Direction — Nothing before the line containing "for t, *values" belongs in the answer; quote that line and all lines after it through the end of the material, word for word.

'''

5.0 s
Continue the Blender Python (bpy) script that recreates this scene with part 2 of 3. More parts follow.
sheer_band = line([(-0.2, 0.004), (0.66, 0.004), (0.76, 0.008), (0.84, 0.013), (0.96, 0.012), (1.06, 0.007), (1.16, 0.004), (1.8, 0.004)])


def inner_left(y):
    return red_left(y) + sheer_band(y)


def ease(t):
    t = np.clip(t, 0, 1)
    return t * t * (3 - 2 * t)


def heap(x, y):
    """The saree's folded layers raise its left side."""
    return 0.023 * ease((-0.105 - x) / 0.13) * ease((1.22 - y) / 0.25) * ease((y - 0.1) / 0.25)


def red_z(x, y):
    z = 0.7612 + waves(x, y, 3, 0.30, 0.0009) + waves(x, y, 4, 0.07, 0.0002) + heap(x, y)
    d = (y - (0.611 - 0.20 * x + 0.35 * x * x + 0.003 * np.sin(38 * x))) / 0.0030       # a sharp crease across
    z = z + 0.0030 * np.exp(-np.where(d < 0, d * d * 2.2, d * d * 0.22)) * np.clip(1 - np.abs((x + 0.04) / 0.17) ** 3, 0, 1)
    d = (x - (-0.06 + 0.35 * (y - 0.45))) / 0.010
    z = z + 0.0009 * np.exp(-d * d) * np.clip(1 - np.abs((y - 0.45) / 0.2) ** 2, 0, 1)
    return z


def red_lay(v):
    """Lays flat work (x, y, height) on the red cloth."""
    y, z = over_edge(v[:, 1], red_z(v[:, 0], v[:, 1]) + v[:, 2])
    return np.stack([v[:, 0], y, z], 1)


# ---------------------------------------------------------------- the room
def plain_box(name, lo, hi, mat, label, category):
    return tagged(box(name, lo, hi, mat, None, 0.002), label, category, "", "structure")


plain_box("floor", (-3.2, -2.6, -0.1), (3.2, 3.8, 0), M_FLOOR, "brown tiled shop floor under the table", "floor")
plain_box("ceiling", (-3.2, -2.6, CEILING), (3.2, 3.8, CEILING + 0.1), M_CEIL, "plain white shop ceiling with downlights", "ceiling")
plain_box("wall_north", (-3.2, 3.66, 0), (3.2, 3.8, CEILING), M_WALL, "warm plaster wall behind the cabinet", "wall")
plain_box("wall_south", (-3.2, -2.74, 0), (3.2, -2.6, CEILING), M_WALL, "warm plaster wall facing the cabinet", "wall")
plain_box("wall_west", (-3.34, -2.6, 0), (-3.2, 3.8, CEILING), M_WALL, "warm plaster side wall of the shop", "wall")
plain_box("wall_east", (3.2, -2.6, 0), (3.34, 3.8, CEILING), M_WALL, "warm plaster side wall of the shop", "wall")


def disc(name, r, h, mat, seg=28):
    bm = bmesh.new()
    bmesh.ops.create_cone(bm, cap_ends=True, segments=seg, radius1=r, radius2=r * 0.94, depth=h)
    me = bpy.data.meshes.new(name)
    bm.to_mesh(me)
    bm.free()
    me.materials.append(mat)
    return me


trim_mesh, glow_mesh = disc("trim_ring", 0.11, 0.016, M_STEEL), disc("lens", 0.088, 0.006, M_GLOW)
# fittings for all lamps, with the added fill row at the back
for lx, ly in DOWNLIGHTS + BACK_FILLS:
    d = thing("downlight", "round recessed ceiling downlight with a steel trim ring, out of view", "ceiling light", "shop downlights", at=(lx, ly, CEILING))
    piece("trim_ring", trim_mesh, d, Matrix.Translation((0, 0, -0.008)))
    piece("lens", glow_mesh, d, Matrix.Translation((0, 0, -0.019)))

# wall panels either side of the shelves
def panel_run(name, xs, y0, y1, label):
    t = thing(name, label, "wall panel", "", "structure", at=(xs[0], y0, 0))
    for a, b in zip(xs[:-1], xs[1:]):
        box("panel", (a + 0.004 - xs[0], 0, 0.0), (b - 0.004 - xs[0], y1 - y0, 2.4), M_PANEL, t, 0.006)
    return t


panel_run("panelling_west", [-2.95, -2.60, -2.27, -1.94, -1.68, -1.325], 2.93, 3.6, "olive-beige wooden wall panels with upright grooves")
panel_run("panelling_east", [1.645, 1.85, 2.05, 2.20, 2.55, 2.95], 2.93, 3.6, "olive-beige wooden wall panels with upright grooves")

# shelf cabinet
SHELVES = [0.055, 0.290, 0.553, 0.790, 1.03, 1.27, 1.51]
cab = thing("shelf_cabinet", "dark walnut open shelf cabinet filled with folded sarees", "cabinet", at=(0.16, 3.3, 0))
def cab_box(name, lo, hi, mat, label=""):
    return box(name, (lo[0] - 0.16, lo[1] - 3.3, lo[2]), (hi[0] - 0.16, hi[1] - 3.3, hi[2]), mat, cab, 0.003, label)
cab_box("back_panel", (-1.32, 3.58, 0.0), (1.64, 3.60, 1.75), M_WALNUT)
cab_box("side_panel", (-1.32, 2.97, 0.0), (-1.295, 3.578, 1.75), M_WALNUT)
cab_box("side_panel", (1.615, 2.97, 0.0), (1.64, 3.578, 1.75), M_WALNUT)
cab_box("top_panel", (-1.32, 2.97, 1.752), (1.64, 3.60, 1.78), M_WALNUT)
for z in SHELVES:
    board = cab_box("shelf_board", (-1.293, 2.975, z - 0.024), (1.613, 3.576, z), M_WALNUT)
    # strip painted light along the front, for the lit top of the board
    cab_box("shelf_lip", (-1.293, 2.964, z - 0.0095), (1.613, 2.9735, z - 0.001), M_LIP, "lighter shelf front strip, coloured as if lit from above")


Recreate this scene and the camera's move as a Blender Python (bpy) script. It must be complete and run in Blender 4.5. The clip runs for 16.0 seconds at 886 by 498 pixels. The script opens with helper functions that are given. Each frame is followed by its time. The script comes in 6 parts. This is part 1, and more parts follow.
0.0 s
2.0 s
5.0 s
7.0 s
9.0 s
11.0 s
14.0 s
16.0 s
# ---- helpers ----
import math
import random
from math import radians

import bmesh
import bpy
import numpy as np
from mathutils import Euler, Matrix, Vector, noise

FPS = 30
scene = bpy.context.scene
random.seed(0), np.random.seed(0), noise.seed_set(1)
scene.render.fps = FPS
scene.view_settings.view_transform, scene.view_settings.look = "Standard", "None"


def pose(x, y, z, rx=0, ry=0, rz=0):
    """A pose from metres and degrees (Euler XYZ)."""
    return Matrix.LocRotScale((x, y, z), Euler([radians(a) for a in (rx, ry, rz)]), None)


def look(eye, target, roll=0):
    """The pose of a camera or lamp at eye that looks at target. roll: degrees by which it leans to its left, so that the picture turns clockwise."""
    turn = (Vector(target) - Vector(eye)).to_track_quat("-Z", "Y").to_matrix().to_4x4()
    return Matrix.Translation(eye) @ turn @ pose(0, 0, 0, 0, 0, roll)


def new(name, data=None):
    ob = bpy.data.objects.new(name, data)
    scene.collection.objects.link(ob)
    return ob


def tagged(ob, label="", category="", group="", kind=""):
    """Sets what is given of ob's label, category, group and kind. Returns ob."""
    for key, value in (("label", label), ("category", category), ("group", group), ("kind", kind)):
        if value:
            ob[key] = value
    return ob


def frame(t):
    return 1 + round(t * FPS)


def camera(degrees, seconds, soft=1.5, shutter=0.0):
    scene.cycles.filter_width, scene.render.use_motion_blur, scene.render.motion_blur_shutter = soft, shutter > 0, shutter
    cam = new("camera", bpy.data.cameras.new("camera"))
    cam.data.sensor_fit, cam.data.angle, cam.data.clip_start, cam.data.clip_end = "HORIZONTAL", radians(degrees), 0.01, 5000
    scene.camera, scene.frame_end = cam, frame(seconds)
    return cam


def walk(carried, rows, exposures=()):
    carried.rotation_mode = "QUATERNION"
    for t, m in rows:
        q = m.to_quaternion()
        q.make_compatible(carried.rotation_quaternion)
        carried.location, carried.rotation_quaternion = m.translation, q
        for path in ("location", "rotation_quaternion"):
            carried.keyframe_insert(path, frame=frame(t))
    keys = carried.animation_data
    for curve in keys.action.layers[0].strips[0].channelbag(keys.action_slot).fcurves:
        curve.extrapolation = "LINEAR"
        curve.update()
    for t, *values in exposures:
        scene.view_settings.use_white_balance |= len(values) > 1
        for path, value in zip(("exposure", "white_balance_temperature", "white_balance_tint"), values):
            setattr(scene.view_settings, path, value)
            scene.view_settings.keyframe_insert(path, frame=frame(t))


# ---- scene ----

'''

Solution —
    for t, *values in exposures:
        scene.view_settings.use_white_balance |= len(values) > 1
        for path, value in zip(("exposure", "white_balance_temperature", "white_balance_tint"), values):
            setattr(scene.view_settings, path, value)
            scene.view_settings.keyframe_insert(path, frame=frame(t))


# ---- scene ----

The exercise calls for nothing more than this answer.